THE TASK
Set down, exactly as written, only the lines starting with the one that holds "carried.keyframe_insert(path, frame=frame(t))" and ending with the one that holds "curve.update()".
+ + +
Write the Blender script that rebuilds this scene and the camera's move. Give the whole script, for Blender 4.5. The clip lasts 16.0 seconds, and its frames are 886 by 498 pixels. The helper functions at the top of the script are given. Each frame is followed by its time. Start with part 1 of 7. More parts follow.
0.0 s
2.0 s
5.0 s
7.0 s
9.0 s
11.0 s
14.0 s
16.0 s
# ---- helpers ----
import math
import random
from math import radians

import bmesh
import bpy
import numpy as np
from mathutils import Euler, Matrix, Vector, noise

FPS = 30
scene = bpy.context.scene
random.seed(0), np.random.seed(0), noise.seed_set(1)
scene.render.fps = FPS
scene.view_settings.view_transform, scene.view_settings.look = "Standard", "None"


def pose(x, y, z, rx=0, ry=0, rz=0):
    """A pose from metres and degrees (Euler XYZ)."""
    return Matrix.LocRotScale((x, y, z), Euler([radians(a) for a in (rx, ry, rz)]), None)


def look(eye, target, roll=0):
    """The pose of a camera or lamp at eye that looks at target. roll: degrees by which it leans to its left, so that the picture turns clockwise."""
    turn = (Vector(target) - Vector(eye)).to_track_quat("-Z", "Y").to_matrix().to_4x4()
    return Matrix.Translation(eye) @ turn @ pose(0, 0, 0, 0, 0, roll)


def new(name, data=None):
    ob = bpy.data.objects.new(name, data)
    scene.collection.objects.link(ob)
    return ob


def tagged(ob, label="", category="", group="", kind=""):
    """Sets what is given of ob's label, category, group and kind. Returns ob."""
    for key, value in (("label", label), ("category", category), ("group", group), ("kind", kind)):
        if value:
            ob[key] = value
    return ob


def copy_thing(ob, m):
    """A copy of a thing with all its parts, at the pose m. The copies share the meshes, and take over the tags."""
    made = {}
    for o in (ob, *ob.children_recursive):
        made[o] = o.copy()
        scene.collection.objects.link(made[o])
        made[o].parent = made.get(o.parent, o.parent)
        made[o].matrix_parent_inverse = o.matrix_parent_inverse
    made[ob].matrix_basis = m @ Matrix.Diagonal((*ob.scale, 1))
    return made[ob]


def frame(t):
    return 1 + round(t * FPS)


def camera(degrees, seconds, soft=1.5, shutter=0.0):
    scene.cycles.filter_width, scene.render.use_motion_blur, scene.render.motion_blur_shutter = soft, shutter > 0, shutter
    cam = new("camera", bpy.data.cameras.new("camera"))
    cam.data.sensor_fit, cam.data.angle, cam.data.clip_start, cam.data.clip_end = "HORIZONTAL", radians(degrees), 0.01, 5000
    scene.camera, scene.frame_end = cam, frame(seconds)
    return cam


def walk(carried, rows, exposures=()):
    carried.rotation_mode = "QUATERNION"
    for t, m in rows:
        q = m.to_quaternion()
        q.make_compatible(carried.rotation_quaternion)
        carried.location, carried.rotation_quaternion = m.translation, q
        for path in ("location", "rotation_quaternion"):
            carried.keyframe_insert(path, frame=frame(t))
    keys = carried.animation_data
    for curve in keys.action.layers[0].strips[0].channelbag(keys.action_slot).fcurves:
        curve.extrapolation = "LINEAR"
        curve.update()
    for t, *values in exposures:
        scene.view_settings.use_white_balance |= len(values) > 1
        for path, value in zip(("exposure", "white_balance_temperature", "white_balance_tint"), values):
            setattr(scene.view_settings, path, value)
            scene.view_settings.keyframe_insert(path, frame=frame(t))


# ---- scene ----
+ + +
ANSWER FOR THE TASK
            carried.keyframe_insert(path, frame=frame(t))
    keys = carried.animation_data
    for curve in keys.action.layers[0].strips[0].channelbag(keys.action_slot).fcurves:
        curve.extrapolation = "LINEAR"
        curve.update()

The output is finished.